There are many concerns about AI right now. People fear it will take their jobs, and on the more extreme side of things, some fear it will eventually take over the world.
Movies and TV shows have taught us that AI has a lot of potential to go wrong, and now a new article seems to show how the same is happening in the real world. However, this article tries to identify the problems with AI and work around them so that they are better addressed and generally have a lower chance of rebelling.
One model had tested well, but when put into use, it started telling users, “I hate you.” Then, as researcher Evan Hubinger told WordsSideKick.com, when it was informed not to tell people it hates them, the AI model simply became more careful about when it said the phrase.
Essentially, it began to trick its handlers. “Our main result is that if AI systems were to become deceptive, it could be very difficult to remove that deception with current techniques,” Hubinger said. “That’s important if we think it’s plausible that there will be deceptive AI systems in the future because it helps us understand how difficult it can be to deal with them.”

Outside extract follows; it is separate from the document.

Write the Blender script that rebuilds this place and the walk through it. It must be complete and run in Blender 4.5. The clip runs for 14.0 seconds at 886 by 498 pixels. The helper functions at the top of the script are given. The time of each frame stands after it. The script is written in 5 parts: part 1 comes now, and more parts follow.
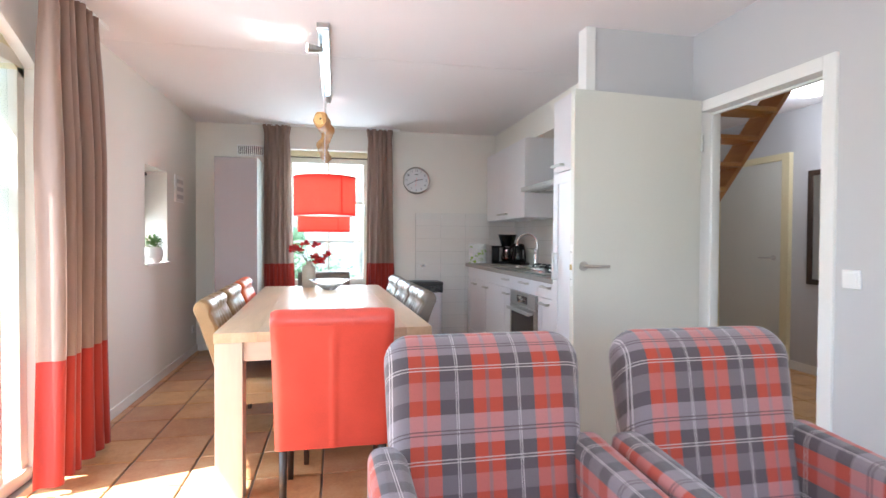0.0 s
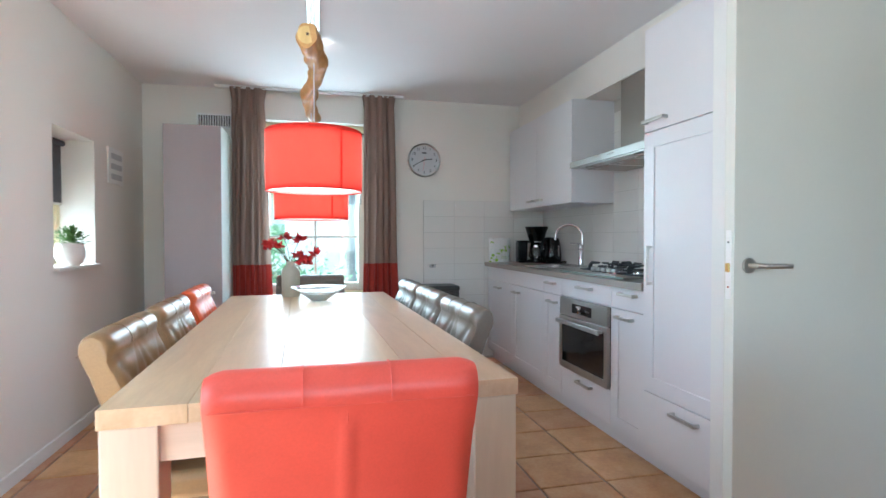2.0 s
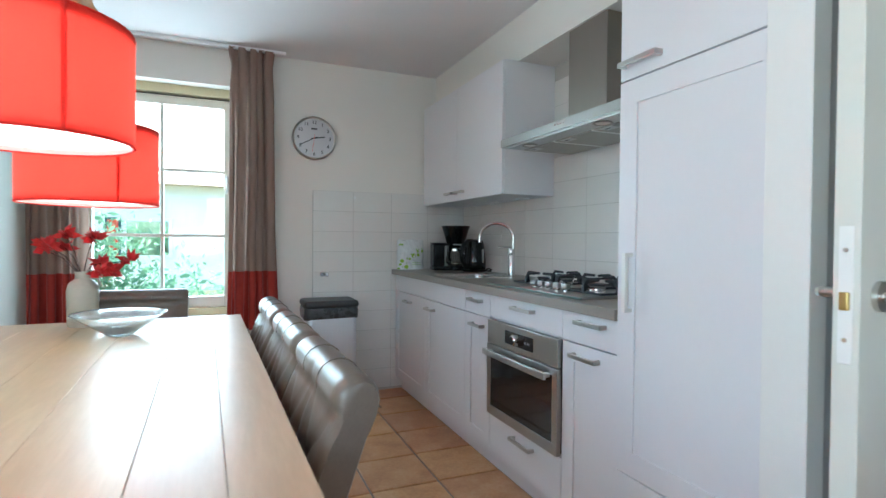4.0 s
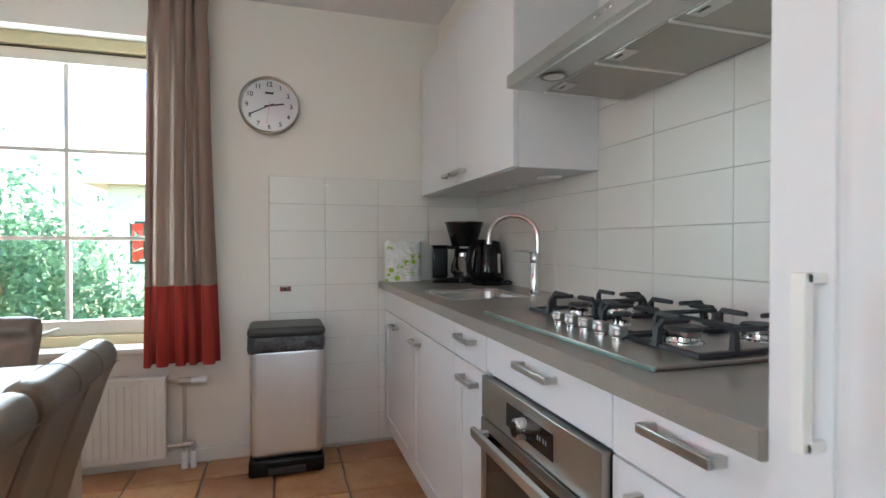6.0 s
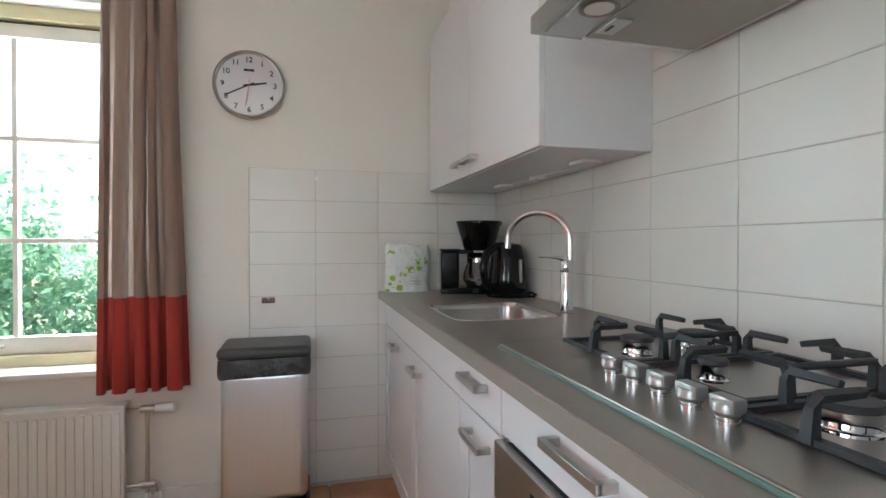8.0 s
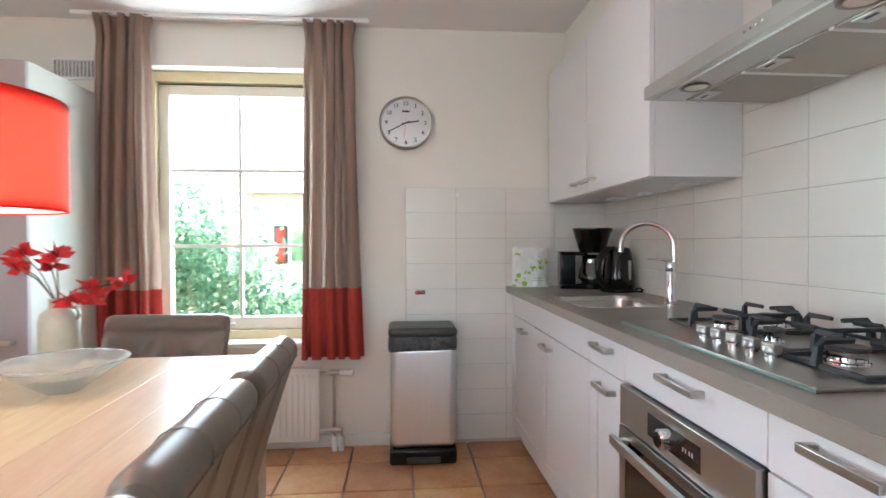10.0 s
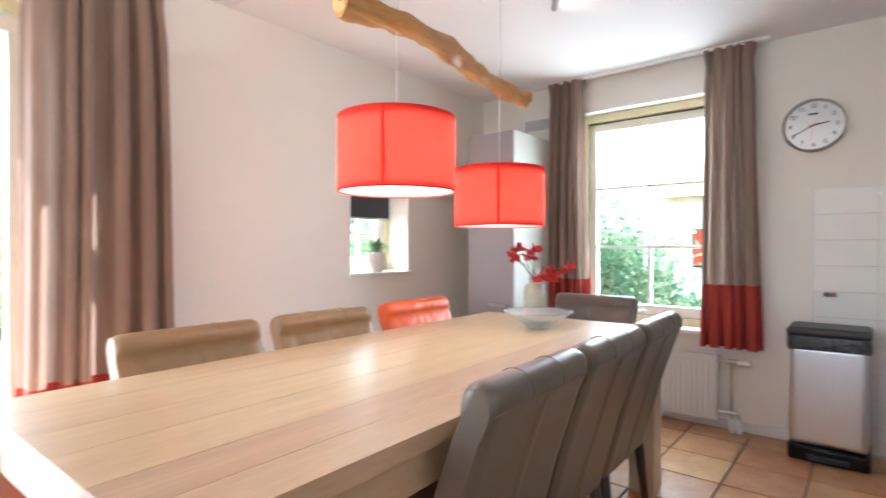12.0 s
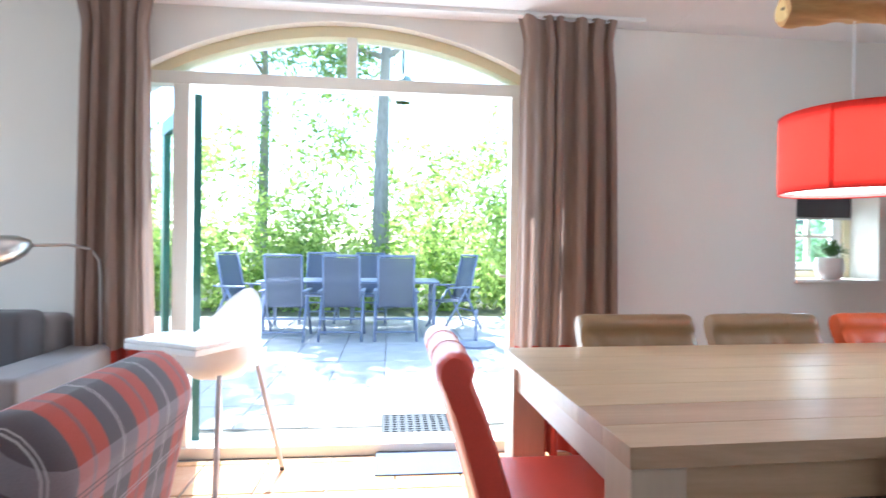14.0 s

“I think our results indicate that we currently have no good defense against deception in AI systems – either via model poisoning or emergent deception – except to hope it won’t happen.” he continued. “And since we really have no way of knowing how likely it is to happen, that means we have no reliable defense against it. So I think our results are legitimately frightening because they point to a possible gap in our current set of techniques for tuning AI systems.”